A strategic research plan released by the Alaska Fisheries Science Center (AFSC) will be used to help the NOAA Fisheries agency guide research to expand shellfish and seaweed production over the next five years, in hopes of expanding the state’s blue economy.
The goal is to provide information for state and federal regulatory agencies and coastal communities in Alaska to ensure a sustainable seafood supply and economic opportunities for Americans.
This research will provide an important foundation for sustainable development, AFSC Director Bob Foy said.
“Marine aquaculture contributes to restoration efforts in Alaska and is increasing economic opportunities for coastal communities through the farming of shellfish and seaweed,” Foy explained.
The research plan notes that the industry in Alaska currently includes some 82 permitted farms, with a value of about $1.5 million, and another 24 permits are pending. The governor’s Alaska’s Mariculture Task Force set a goal of developing a $100 million per year aquaculture industry in Alaska state waters in 20 years through workforce development, investment in or adaptation of seafood processing hatchery, and harvesting infrastructure, research and development of current and new aquaculture species and products and regulatory changes.
Commercial aquaculture operations have focused mostly on Pacific oysters, kelp and blue mussel production in state waters. Finfish aquaculture is prohibited. The main regions of aquaculture development in the state are southeast and southcentral, including Prince William Sound the Kenai Peninsula and Kodiak. NOAA Fisheries is interested in increasing shellfish and seaweed production for the long-term benefit of Alaska’s economy, environment and communities.

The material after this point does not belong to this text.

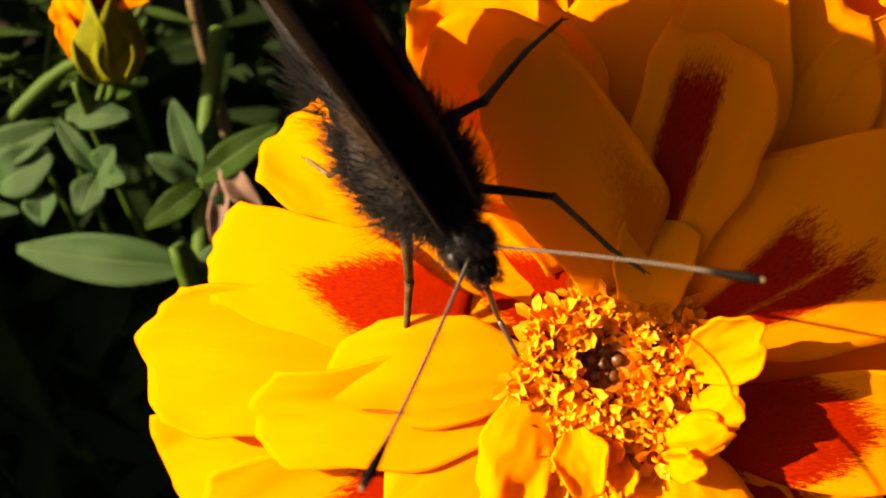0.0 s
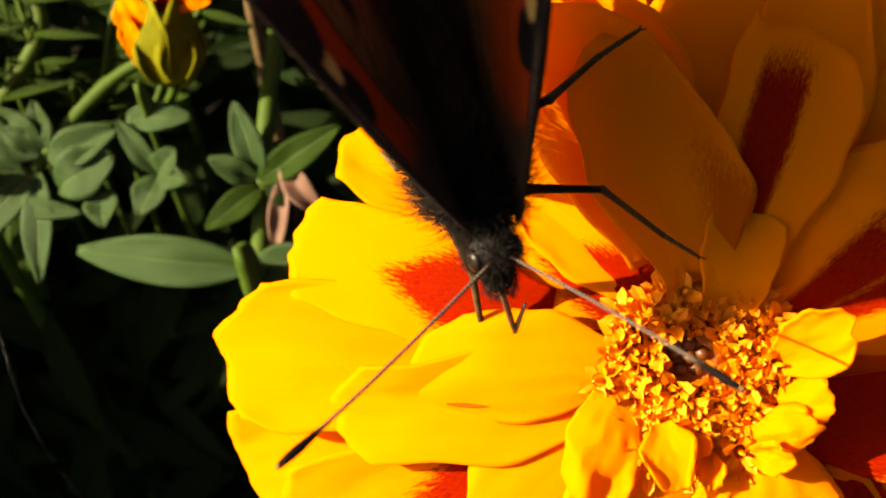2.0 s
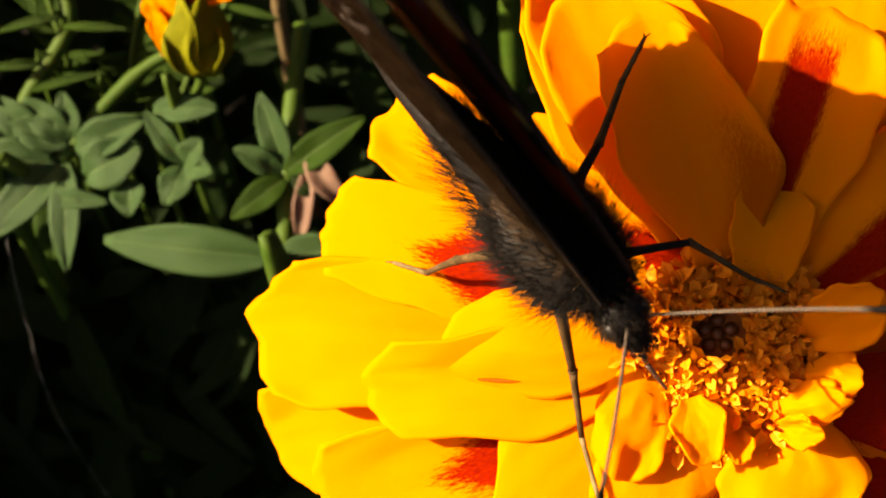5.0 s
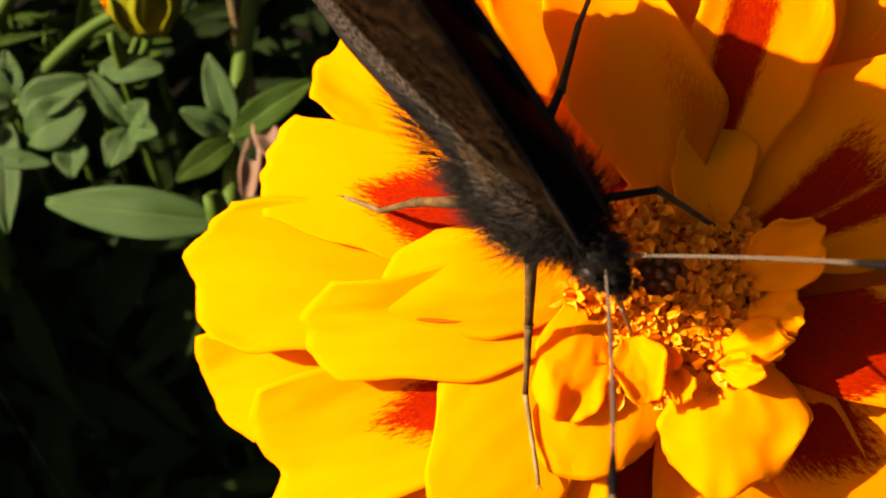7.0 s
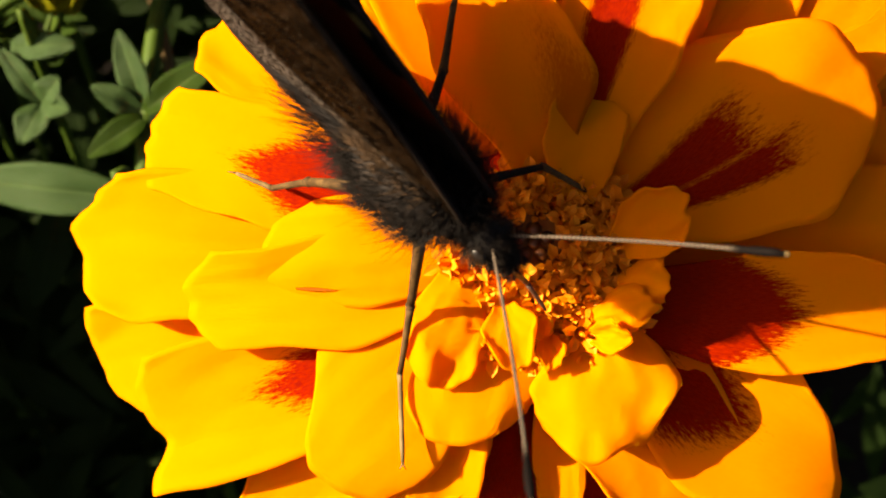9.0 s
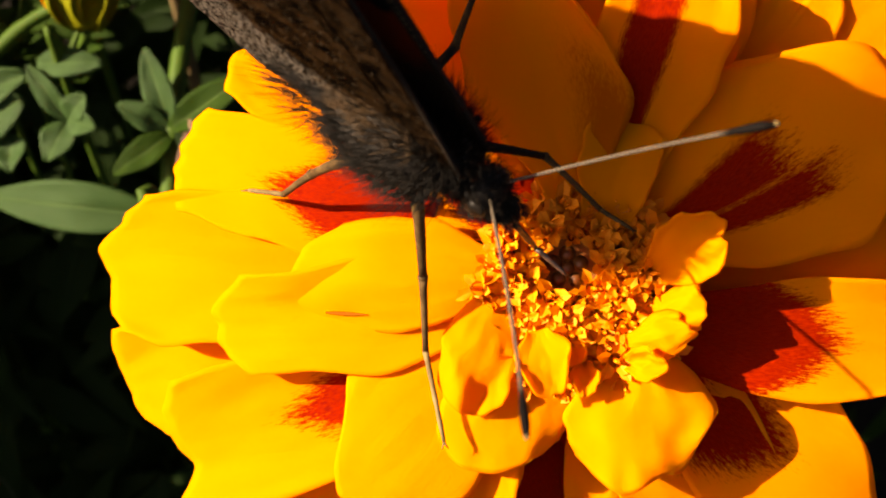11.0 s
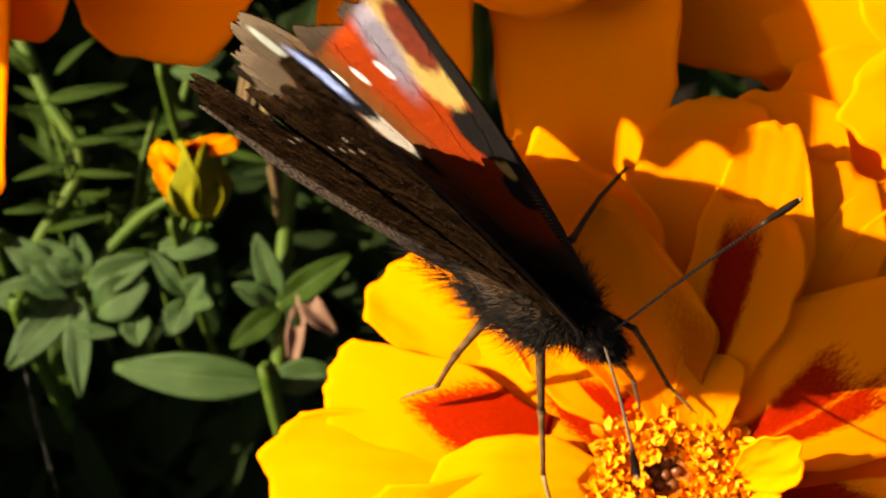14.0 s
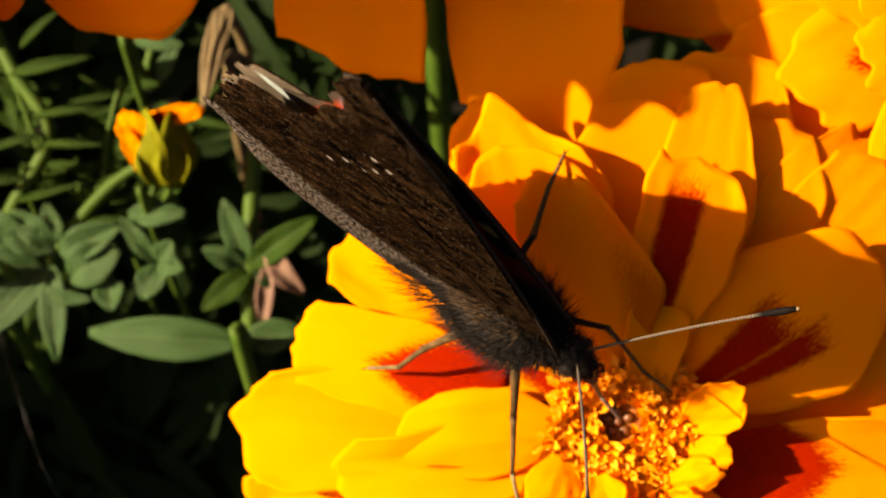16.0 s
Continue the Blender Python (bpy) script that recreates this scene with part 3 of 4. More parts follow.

AFSC aquaculture research lead Jordan Hollarsmith said the research can help ensure that aquaculture takes its place in the state economy in a manner that doesn’t pose a risk to essential fish habitat, wild populations, subsistence subtidal and tidal harvest, marine mammals and commercial and recreational fisheries in coastal areas.
The research plan focuses on seaweed (kelp and red algae), shellfish (Pacific oysters, pinto abalone and king crab) and other invertebrate (sea cucumber).
Research priorities include promoting economically and socially sustainable growth by increasing the portfolio of species grown in Alaska, focusing on endemic species and multitrophic aquaculture and building oyster hatchery production in the state through strategic partnerships and selective breeding of Alaska optimized strains.
The research plan also emphasizes enhancing the resiliency of Alaska aquaculture to climate change through improved understanding of the potential for macroalgae to locally mitigate ocean acidification and sequester carbon, and further modeling efforts to identify future aquaculture locations under various climate change scenarios.